“Paramore“, il quarto disco omonimo della band capitanata da Hayley Williams, è nato denso di aspettative da parte dei fan e della carta stampata per tre ragioni. Prima: arriva dopo il clamoroso successo di “Brand New Eyes“, terzo full length che li ha letteralmente catapultati nelle vette dello showbiz, soprattutto in Regno Unito (dove sono delle vere e proprie istituzioni) e negli States. Seconda: è il primo disco senza i fratelli Farro in lineup, componenti che, pur non godendo del fascino mediatico della rossocrinita cantante, avevano un peso specifico notevole in sede di songwriting. Terza: il “Singles Club”, raccolta di tre inediti pubblicato nel 2011, e quella “Monsters” scritta per la colonna sonora del terzo episodio del franchise “Transformes” ci aveva mostrato un gruppo capace di scrollarsi di dosso proprio la pesante ombra dei fratelli Farro.
Tanto per tagliare già da subito la testa al toro: questo quarto capitolo della loro carriera non convince. E per un semplice motivo: mancano quei tre singoli clamorosi capaci di catalizzare l’attenzione dei fan e che hanno caratterizzato le precedenti release. Non c’è una “Pressure“, ma neanche una “Misery Business” e nemmeno una “Brick By Boring Brick“: manca all’appello quel gruppo di brani capace di lanciare da solo un intero disco. Sia chiaro: “Now” è un’ottima scelta come singolo di lancio, grazie anche ad un anthem fin troppo attuale, il coro gospel in “Ain’t It Fun” è una trovata tanto semplice quanto geniale, il nuovo singolo “Still Into You” è il collegamento tra l’evoluzione pop e la spensieratezza dei primi lavori e la coppia centrale “Anklebiters” / “Proof” ci presenta un gruppo che quando vuole ha ancora ottime cartucce in testa.

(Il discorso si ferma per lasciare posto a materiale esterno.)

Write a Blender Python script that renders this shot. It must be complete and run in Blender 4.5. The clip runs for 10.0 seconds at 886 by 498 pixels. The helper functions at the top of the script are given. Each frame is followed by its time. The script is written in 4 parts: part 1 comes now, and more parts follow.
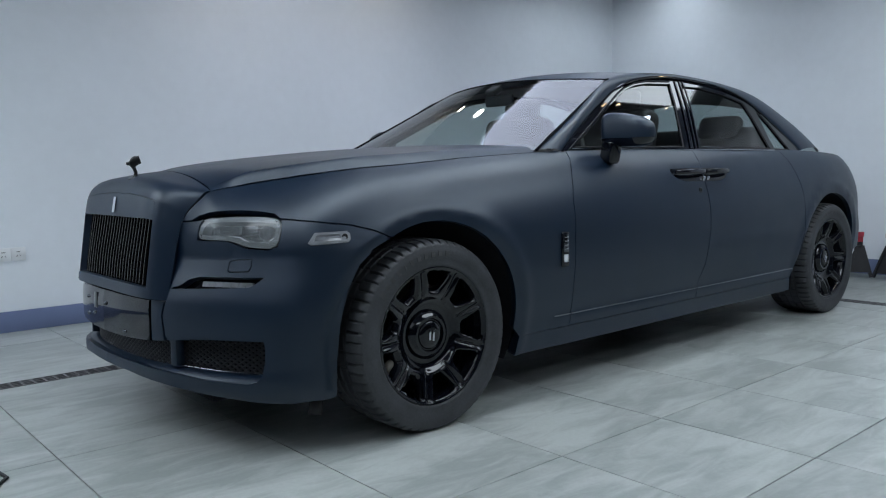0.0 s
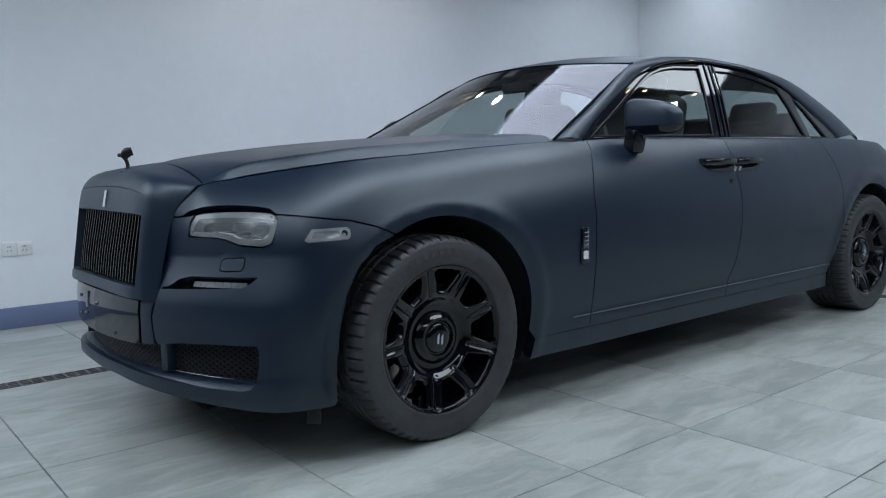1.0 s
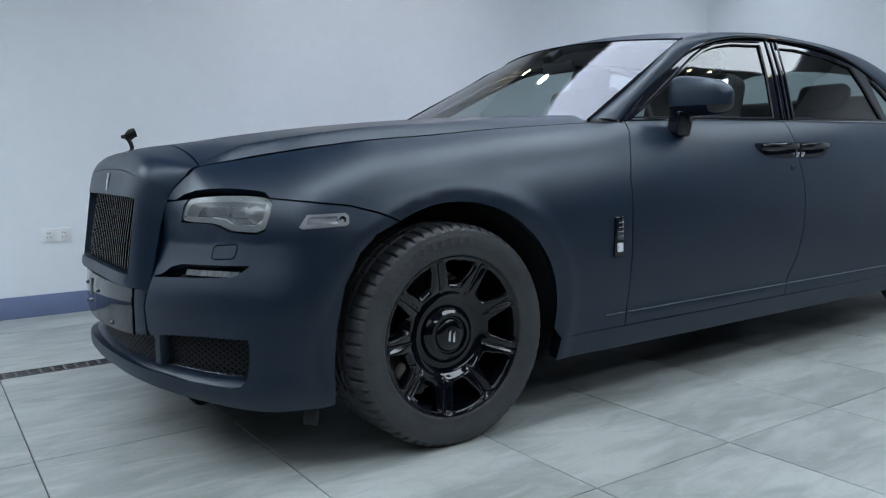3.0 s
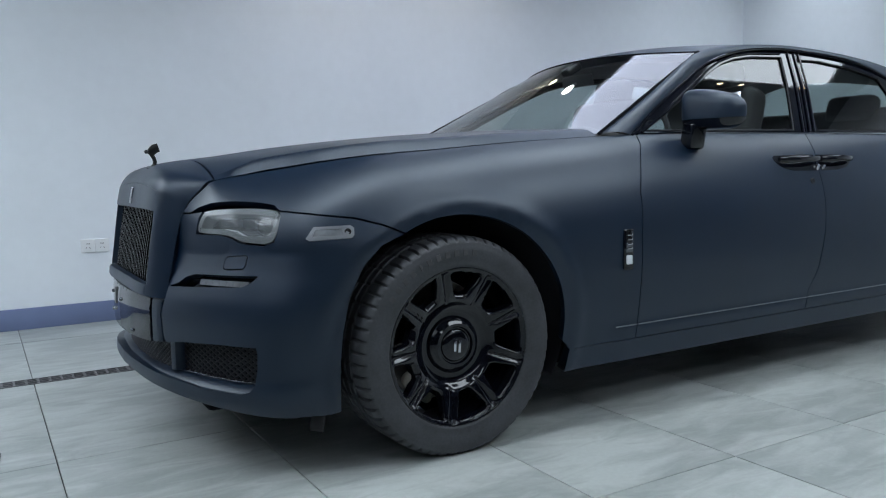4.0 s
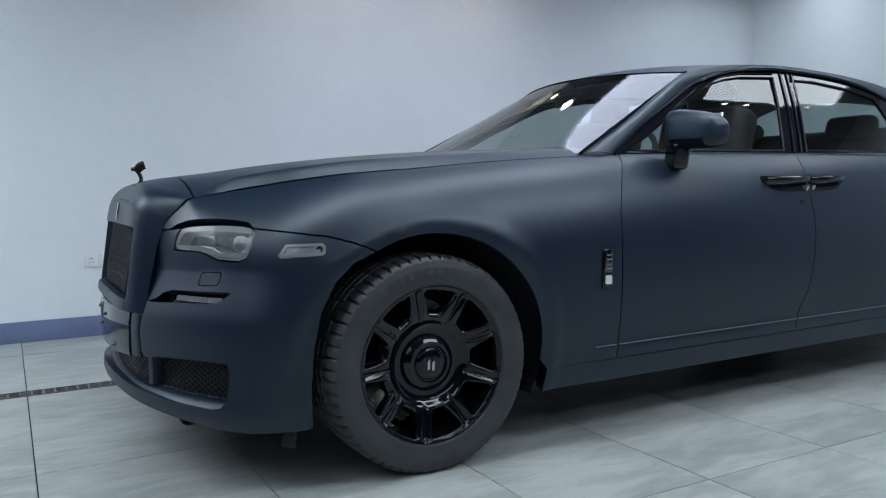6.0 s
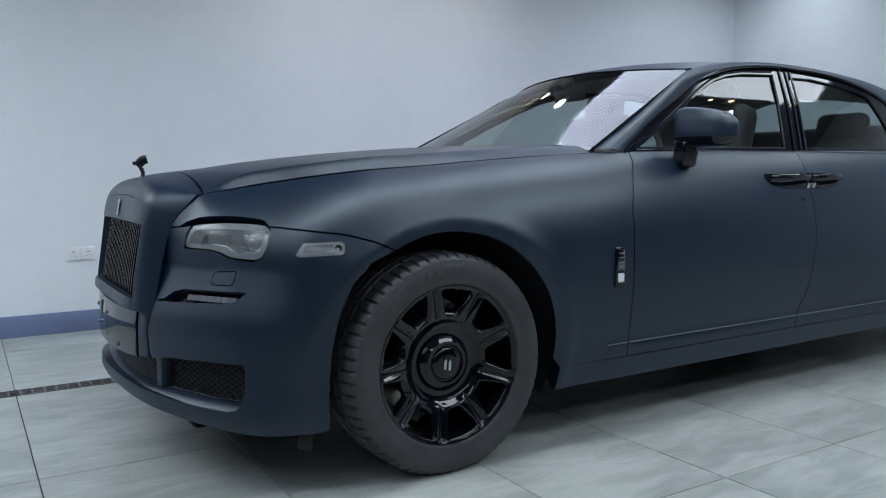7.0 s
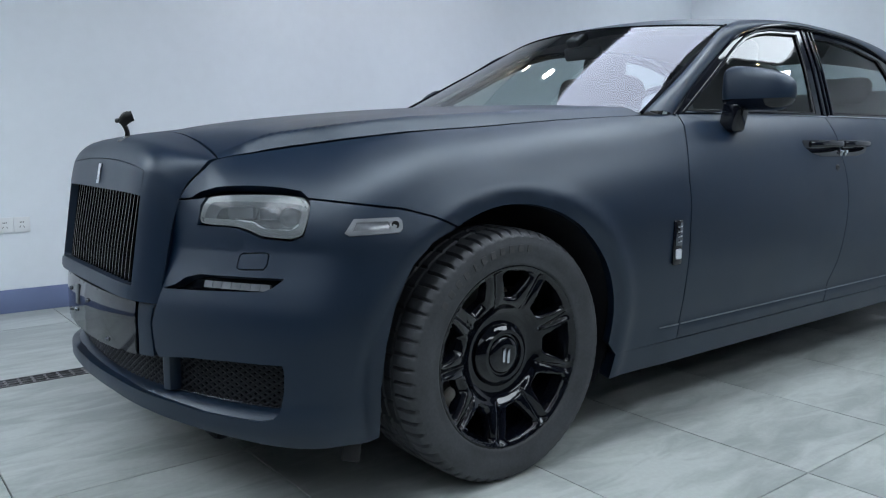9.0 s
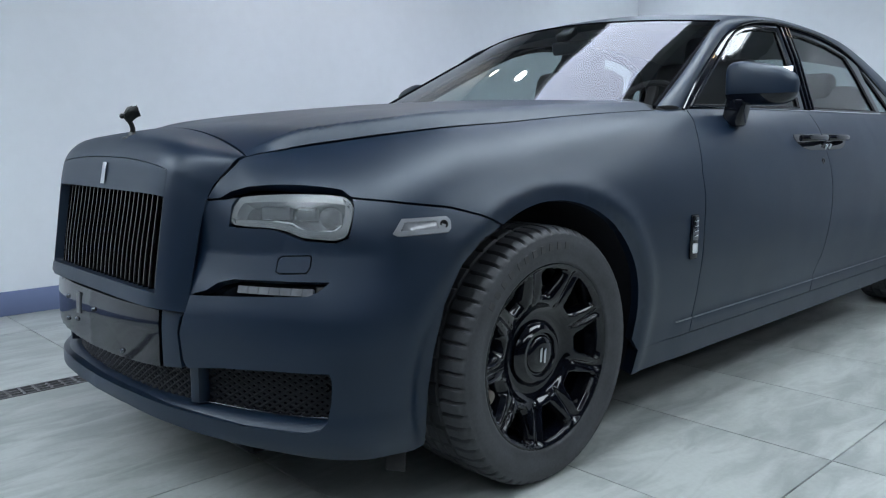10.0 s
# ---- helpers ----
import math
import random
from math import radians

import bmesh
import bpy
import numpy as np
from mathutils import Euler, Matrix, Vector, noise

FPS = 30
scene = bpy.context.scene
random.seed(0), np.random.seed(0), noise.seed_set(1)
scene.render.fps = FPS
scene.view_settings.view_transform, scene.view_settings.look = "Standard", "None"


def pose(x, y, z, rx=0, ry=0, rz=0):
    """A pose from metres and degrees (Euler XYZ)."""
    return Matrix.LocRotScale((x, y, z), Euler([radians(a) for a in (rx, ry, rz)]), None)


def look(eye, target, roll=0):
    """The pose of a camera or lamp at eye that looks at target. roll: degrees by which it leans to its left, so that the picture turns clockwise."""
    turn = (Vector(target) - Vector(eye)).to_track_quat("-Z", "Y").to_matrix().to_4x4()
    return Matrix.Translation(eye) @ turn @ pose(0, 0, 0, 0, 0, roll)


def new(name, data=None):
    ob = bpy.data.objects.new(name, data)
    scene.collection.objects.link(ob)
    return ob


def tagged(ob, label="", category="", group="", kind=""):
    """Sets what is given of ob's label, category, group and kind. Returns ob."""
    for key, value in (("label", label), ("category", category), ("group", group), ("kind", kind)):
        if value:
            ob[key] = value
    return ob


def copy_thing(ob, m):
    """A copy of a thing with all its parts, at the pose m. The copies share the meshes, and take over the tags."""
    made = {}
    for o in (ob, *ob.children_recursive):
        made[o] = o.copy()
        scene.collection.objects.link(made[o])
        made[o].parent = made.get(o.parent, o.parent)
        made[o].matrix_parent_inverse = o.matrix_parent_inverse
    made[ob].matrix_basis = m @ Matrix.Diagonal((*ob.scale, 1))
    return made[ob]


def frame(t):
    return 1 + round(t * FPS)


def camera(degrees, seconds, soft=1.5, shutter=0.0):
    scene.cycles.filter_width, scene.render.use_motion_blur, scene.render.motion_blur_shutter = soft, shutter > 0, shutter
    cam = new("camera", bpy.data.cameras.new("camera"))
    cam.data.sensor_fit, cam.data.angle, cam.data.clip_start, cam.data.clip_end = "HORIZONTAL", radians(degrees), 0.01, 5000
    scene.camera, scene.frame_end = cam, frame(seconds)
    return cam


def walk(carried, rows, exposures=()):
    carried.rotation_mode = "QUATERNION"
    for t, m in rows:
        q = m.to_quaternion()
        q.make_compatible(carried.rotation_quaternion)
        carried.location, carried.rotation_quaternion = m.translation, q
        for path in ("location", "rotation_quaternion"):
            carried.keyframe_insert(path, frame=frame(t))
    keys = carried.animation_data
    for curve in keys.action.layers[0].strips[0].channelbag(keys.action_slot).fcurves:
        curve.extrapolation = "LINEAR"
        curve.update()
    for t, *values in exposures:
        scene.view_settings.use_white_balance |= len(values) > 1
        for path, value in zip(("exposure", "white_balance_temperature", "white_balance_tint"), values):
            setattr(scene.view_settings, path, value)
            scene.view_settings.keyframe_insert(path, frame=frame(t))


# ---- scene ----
cam = camera(58.9, 10.0, soft=1.15)
PATH = [
    (0, (-1.901, -3.164, 0.981), (-0.593, -1.664, 0.786), -1.0),
    (0.5, (-1.799, -3.107, 0.99), (-0.518, -1.586, 0.781), -1.2),
    (1, (-1.719, -3.046, 0.984), (-0.463, -1.505, 0.765), -1.2),
    (1.5, (-1.61, -2.958, 0.966), (-0.38, -1.397, 0.736), -1.0),
    (2, (-1.523, -2.906, 0.954), (-0.324, -1.322, 0.717), -1.0),
    (2.5, (-1.466, -2.934, 0.941), (-0.309, -1.32, 0.702), -1.0),
    (4, (-1.344, -3.097, 0.945), (-0.329, -1.385, 0.745), -1.2),
    (4.5, (-1.292, -3.144, 0.94), (-0.312, -1.41, 0.762), -1.1),
    (5, (-1.242, -3.176, 0.94), (-0.28, -1.43, 0.779), -1.0),
    (5.5, (-1.2, -3.198, 0.941), (-0.244, -1.448, 0.787), -0.9),
    (7, (-1.339, -3.07, 0.976), (-0.297, -1.372, 0.793), -0.5),
    (7.5, (-1.448, -2.948, 0.986), (-0.365, -1.28, 0.776), -0.2),
    (8, (-1.521, -2.833, 1.007), (-0.398, -1.195, 0.772), -0.0),
    (8.5, (-1.505, -2.691, 0.995), (-0.338, -1.088, 0.737), 0.1),
    (9, (-1.495, -2.53, 0.976), (-0.276, -0.968, 0.702), 0.0),
    (9.5, (-1.57, -2.402, 0.969), (-0.281, -0.901, 0.682), -0.0),
    (10, (-1.686, -2.277, 0.98), (-0.323, -0.842, 0.692), -0.2),
]
walk(cam, [(t, look(eye, target, roll)) for t, eye, target, roll in PATH], exposures=[(0.0, 0.80), (2.5, 1.00), (7.5, 0.96), (9.5, 1.19), (10.0, 1.21)])

# ---- world and light ----
world = bpy.data.worlds.new("World")
scene.world = world
world.use_nodes = True
world.node_tree.nodes["Background"].inputs[0].default_value = (0.75, 0.85, 1.0, 1)
world.node_tree.nodes["Background"].inputs[1].default_value = 0.15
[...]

Il punto è che tutto il resto viaggia dalla sufficienza in giù: “Fast In My Car” è senza ombra di dubbio il peggior incipit di un album della loro carriera (“All We Know“, “For A Pessimist, I’m Pretty Optimistic” e “Careful” un brano di quel calibro se lo mangiano), gli Interlude con l’ukulele allungano il brodo in maniera non necessaria e fin troppo pretenziosa e, soprattutto, la conclusiva “Future” è un filler di nulla cosmico della durata di quasi otto minuti.
“Paramore” è, per il terzetto di Franklin, un disco di transizione: tante ombre, e sorprendentemente collocate in quell’inizio e fine punti di forza di ogni loro release, ma anche diverse “luci” che ci presentano un gruppo che, con l’aiuto di un produttore giusto, ha i numeri per sfoderare un potenziale devastante. Nella speranza che il gruppo non imploda, facendo cadere la stessa Hayley Williams nella trappola di una facile e lucrosa carriera solista, o, peggio, scenda al punto di scrivere un “Riot Strikes Back“, una sufficienza sulla fiducia se la meritano, anche solo per il coraggio di mettersi in gioco e dare una svolta “a U” alla loro già fortunata carriera.